Food safety czar pleads for Congress to take up proposal

FDA released food protection plan in November in conjunction with an HHS plan to address gaps in the import system.

While some government and industry officials had assumed FDA's plan to combat holes in the country's food safety system had been dismissed by Congress, it does appear one leading senator on the subject, who is also a Democrat, is giving it serious consideration.

FDA's food safety czar was exasperated Thursday that Congress hadn't moved to give the agency powers it sought in November. The proposal was meant to improve FDA's ability to police food, only to be told the ball is in HHS' court.
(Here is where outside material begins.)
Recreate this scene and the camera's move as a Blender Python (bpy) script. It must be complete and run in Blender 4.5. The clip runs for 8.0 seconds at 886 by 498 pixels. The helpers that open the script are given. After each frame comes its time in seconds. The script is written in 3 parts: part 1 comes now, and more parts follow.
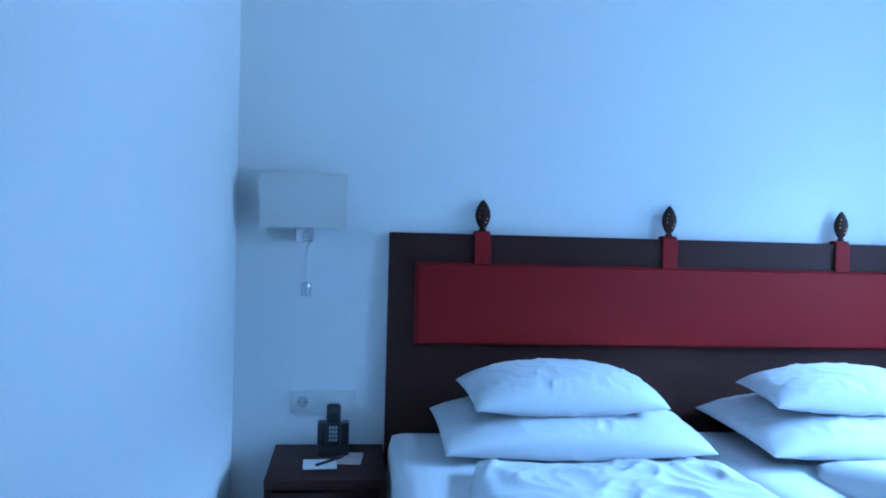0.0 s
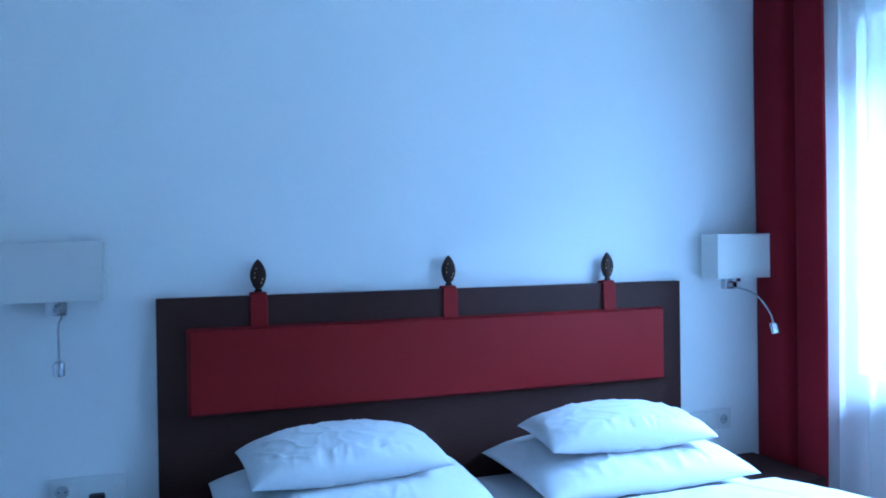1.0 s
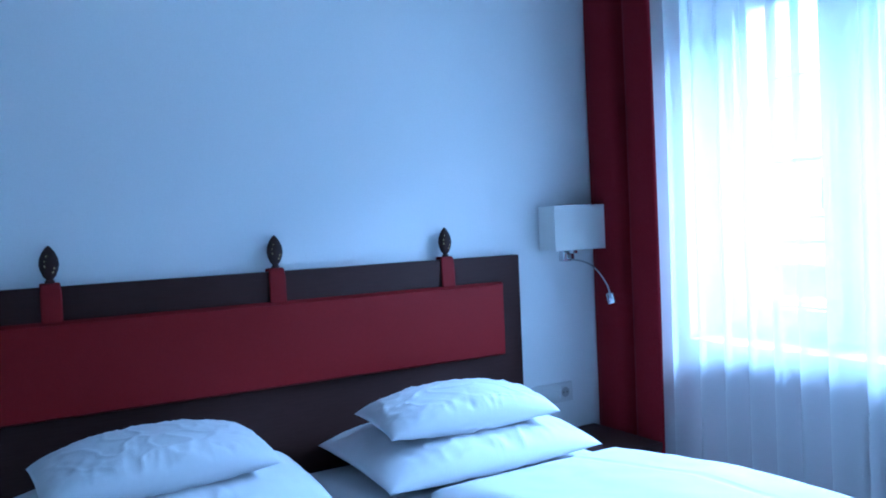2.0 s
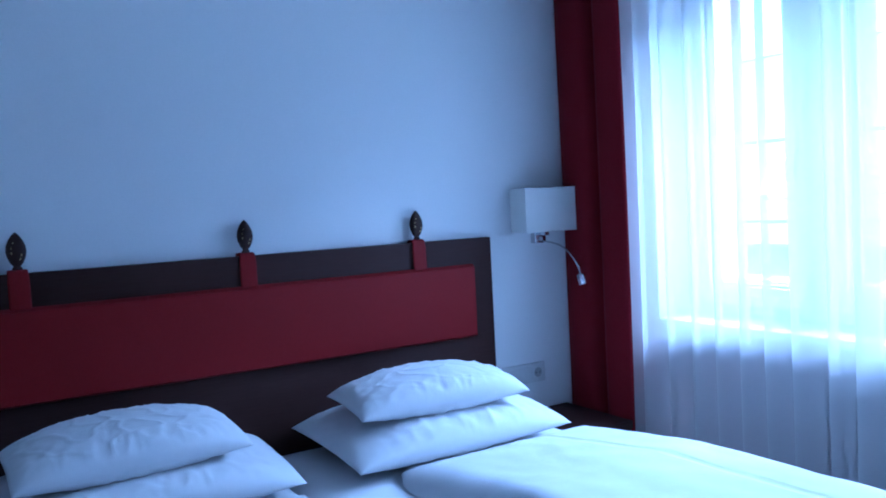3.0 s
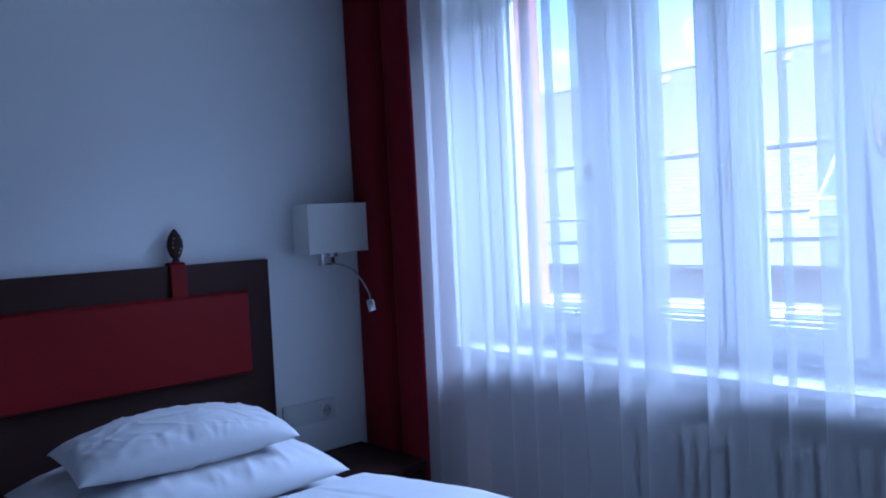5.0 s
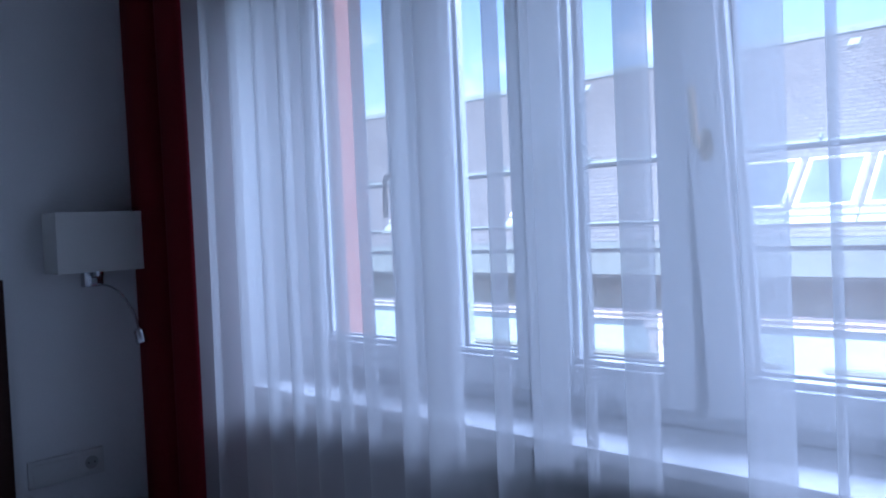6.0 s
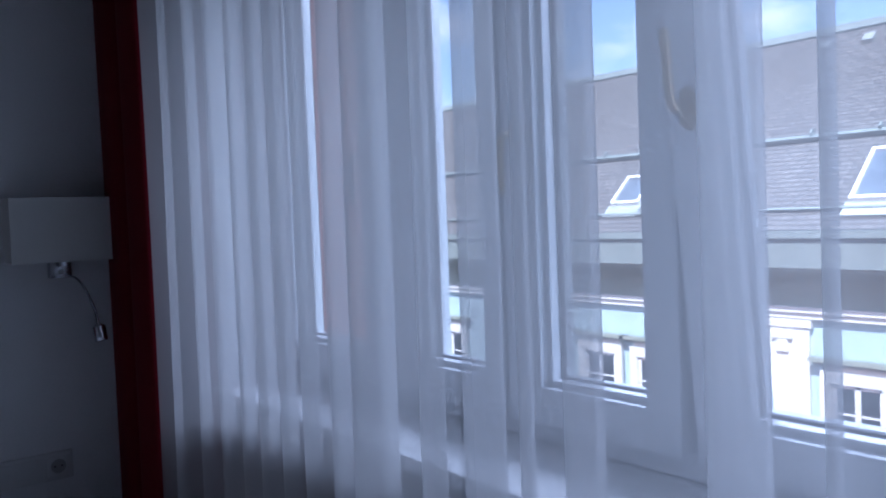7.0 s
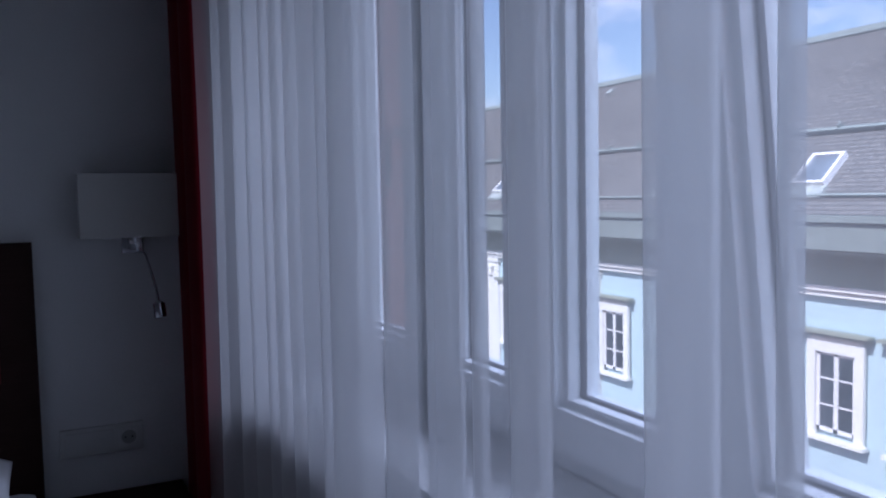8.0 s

"We've been waiting on language from HHS for two-and-a-half months that would enact the proposals on the food protection plan into law," an aide for Senate Majority Whip Dick Durbin, D-Ill., told David Acheson, FDA's food safety director at a Food and Drug Law Institute conference.

The aide called HHS when the plan came out to request specific language.

"Some of this stuff is not new. It's not rocket science. It's now out there as a formal proposal. Jump on it. Write the language. Drive it," Acheson pleaded in response.

FDA released the food protection plan in November in conjunction with an HHS plan to address gaps in the import system revealed by last year's recalls of Chinese pet food and toys.

The agency sought recall authority as well as the power to require prevention controls of risky products and to deny entry of food into the country if a foreign country or company denies FDA inspectors access.

"Those proposals that are in the plan are put together by people who really understand food safety," Acheson said.

Acheson said one of Durbin's leading food safety proposals, to create a single food safety agency, would create a "nightmare."

Instead, Acheson and Richard Raymond, director of the Agriculture Department's Food Safety and Inspection Service, suggested being given the resources and flexibility to implement food protection measures based on risk associated with types of food.

FSIS has been trying to implement a risk-based inspection approach for some time.

Durbin and House Energy and Commerce Chairman John Dingell, D-Mich., have introduced bills to charge import user fees to raise money for FDA inspections.

Some consumer groups came out against the user fee proposal and have pushed for food registration fees. Senate Health, Education, Labor and Pensions Chairman Edward Kennedy, D-Mass., is considering language to charge companies to register with FDA.

FDA requested in its food protection plan that Congress grant it the power to require food companies to register every other year instead of once -- as most do now under the Bioterrorism Act.